Your description is very consistent with vascular compromise of the belly button. Following a full tummy tuck the belly button receives all its blood supply through the stalk which has remained attached to the abdominal wall. When the blood supply is interrupted / compromised, the color of the belly button will become dark reddish, bluish, or black. It sounds as if you have experienced partial loss.

How much skin and tissue loss will occur remains to be seen; so a watch-and-wait course of action is appropriate.  Sometimes the belly button may look quite injured, but will recover just fine with almost no visible evidence that there was ever a problem. You will need to be patient because it may take 8 weeks or so to heal.

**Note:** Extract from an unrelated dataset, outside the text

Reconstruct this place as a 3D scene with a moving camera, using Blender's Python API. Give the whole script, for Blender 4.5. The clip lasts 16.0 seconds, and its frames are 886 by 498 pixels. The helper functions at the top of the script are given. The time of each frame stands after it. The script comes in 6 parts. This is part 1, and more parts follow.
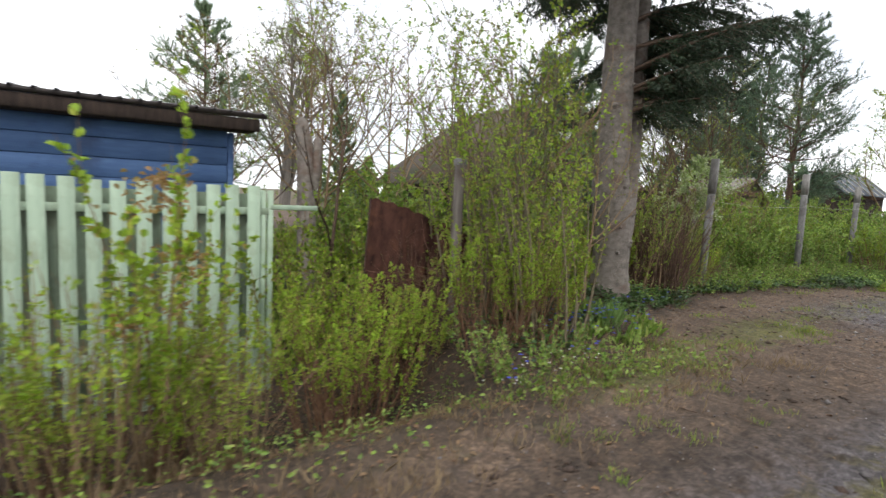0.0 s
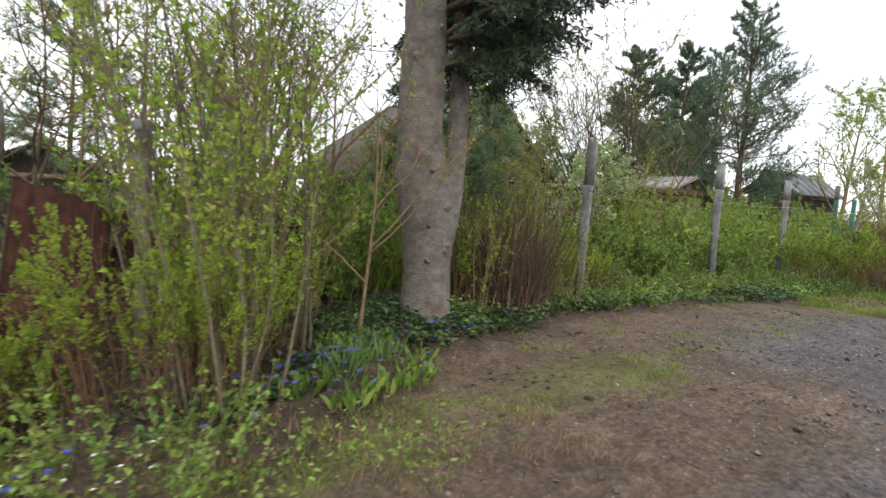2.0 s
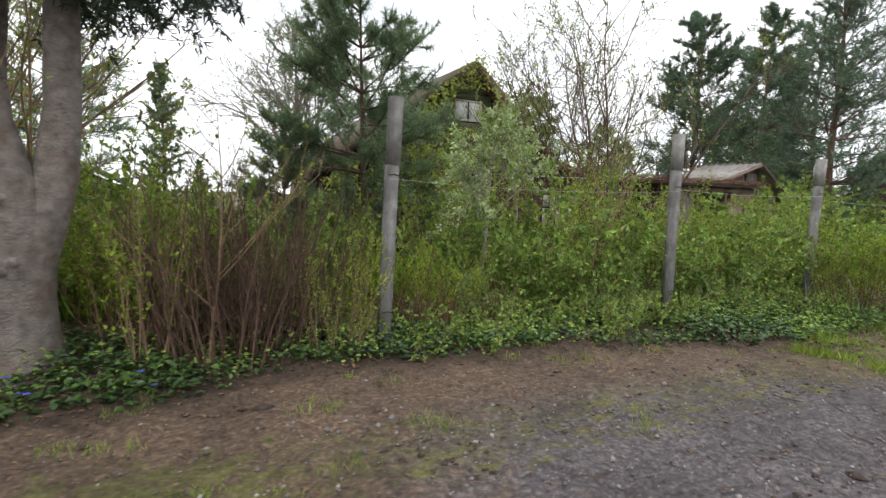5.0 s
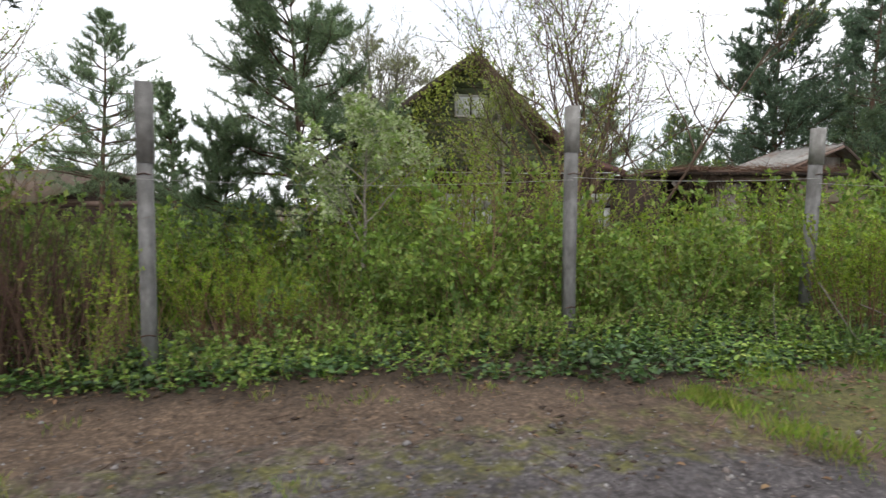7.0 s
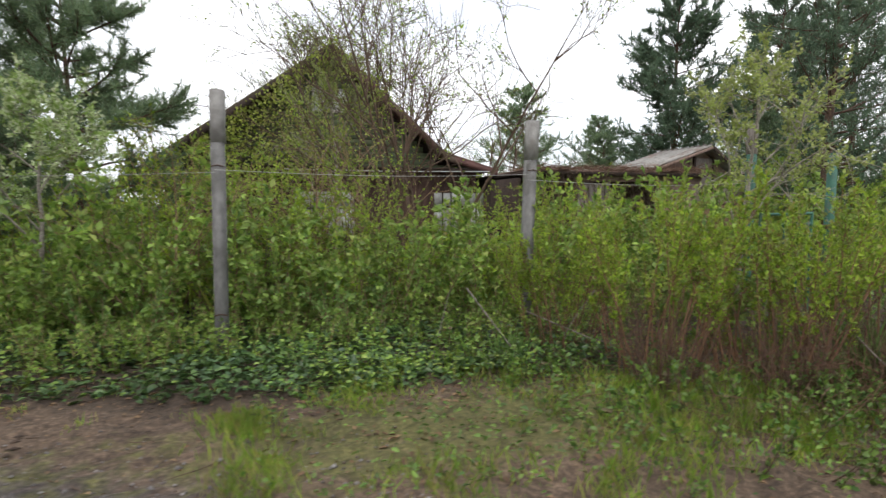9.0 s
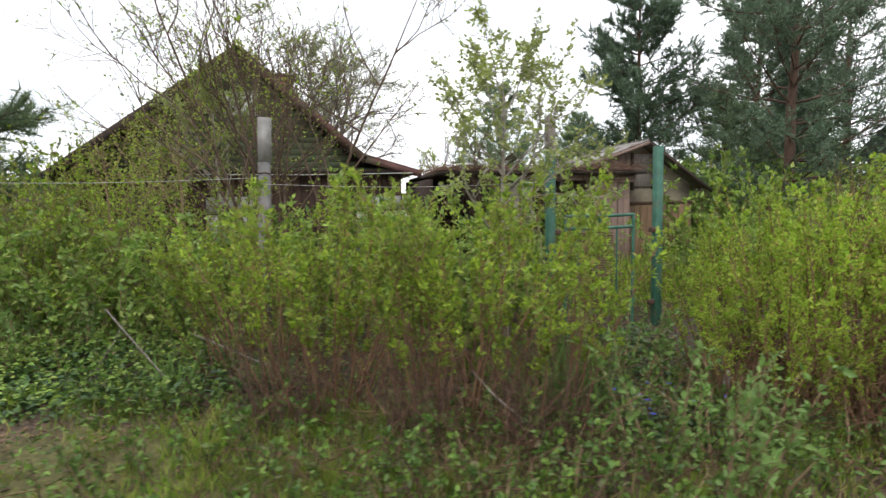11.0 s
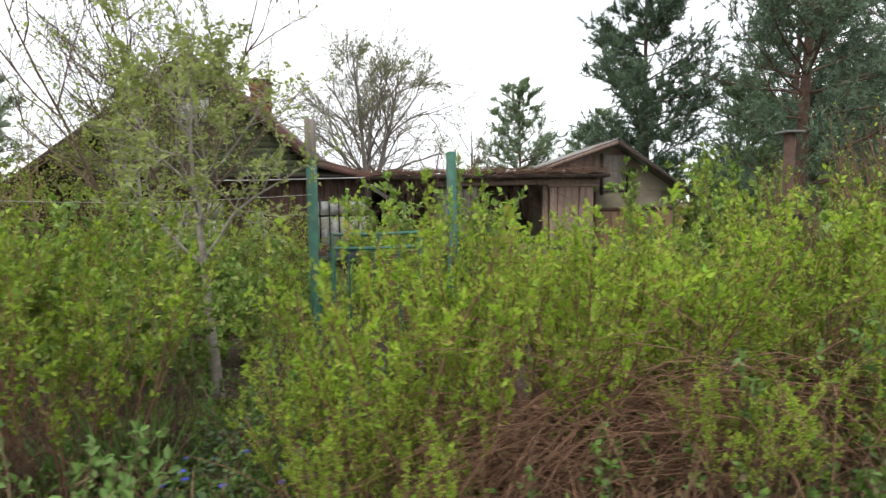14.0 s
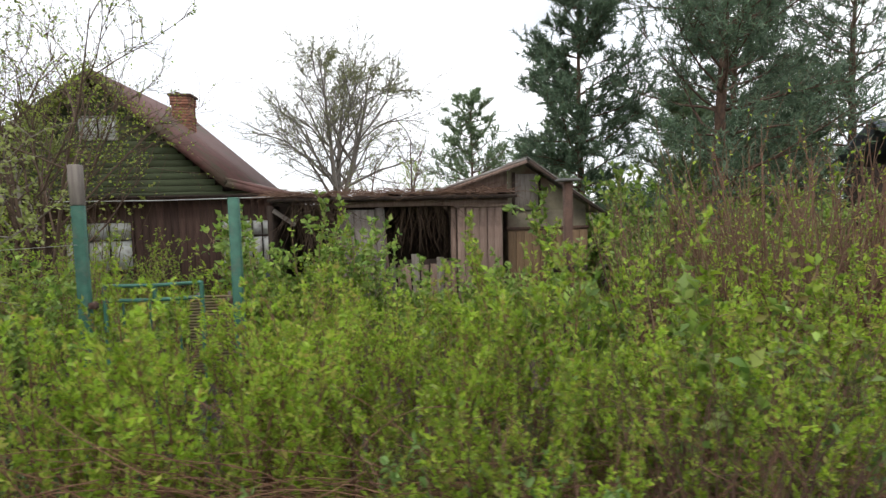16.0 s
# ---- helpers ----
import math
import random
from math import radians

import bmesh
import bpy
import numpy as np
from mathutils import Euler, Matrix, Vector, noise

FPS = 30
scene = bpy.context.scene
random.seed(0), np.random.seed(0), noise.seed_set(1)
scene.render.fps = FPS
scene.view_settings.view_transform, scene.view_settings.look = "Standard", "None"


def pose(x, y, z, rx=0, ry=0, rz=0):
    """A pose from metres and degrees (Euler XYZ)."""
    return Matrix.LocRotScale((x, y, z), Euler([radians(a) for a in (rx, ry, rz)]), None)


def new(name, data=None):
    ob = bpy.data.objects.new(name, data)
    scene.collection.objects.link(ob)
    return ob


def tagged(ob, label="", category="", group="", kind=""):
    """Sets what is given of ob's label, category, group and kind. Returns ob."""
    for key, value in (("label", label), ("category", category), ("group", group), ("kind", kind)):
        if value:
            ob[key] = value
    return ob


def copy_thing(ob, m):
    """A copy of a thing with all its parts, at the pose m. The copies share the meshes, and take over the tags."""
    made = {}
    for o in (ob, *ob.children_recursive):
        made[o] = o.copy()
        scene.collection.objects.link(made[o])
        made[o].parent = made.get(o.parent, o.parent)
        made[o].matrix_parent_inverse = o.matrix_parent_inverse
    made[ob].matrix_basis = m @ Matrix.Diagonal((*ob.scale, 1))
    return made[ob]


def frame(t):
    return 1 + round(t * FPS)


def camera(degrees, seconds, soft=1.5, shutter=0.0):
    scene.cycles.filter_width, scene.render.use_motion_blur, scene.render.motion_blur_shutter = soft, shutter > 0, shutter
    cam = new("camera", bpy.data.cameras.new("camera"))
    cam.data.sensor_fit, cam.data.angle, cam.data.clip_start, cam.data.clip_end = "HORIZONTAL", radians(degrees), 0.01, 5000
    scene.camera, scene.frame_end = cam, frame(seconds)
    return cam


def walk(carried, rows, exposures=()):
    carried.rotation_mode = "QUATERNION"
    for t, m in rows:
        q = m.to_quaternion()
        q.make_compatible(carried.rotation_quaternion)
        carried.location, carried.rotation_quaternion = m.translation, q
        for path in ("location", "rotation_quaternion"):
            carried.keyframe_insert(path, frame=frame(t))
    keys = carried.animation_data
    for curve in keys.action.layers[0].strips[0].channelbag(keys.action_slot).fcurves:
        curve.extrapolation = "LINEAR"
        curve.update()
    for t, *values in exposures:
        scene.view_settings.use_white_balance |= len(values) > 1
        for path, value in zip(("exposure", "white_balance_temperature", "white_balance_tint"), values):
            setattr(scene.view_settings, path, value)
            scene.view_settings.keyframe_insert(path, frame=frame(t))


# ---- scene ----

Cleansing the belly button twice daily, gently drying it, and applying a thin layer of Polysporin (double) antibiotic ointment is appropriate. You should cover the area with a light gauze dressing that is not occlusive. But it would be best to be evaluated by your surgeon, not just your PA; I personally would want to care for this problem if you were one of my patients. If you develop increasing redness, swelling, or drainage you should consult with your surgeon immediately.

Best wishes.

Kenneth Dembny, II, MD
Milwaukee Plastic Surgeon
5.0 out of 5 stars 17 reviews

Keep it clean, allow it to heal, probably be fine

+1

The blood supply to your belly button is compromised.  This sometimes happens after tummy tucks, even in experienced hands.  Your surgeon is correct in having you simply keep it clean and apply antibiotic ointment.  You will likely lose belly button skin ("necrosis"), but the wound is likely to heal spontaneously and the result can actually be just fine.  There is nothing to do surgically right now.  Let the body heal and then you and your surgeon can decide later whether anything more is necessary.

Eric Swanson, MD
Kansas City Plastic Surgeon
4.5 out of 5 stars 35 reviews

1 Week Post Op and Belly Button is Dark Red/black?

+1

Sounds like vascular compromise to the umbilical stalk or in other words necrosis of the belly button. Seek direct evaluation with the chosen operative surgeon NOT a PA!. 

Darryl J. Blinski, MD
Miami Plastic Surgeon
4.5 out of 5 stars 62 reviews

Contiue to wait

+1

Your belly button now receives it's blood supply only  through the stalk coming up from your abdomen.  I have seen dark belly buttons that I thought for certain were necrotic, but survived just fine.  There is nothing you can do except keep it clean, covered and wait (it may take 6-8 weeks to heal).  Don't pick at the crusts too much.   There is a good chance it will survive so don't despair.

Lori H. Saltz, MD
San Diego Plastic Surgeon
4.5 out of 5 stars 11 reviews

Belly button after tummy tuck

+1

After having a tummy tuck, it's possible for the belly button to have an inadequate blood supply to survive.  If the belly button is dark one week following surgery, it is probably best to follow its progress for the next three weeks  without surgical intervention.  You should probably see your surgeon weekly to guide you through this recovery period.  He may also prescribe an antimicrobial cream such as Silvadene to assist your healing.

David Stoker, MD
Los Angeles Plastic Surgeon
5.0 out of 5 stars 19 reviews

These answers are for educational purposes and should not be relied upon as a substitute for medical advice you may receive from your physician. If you have a medical emergency, please call 911. These answers do not constitute or initiate a patient/doctor relationship.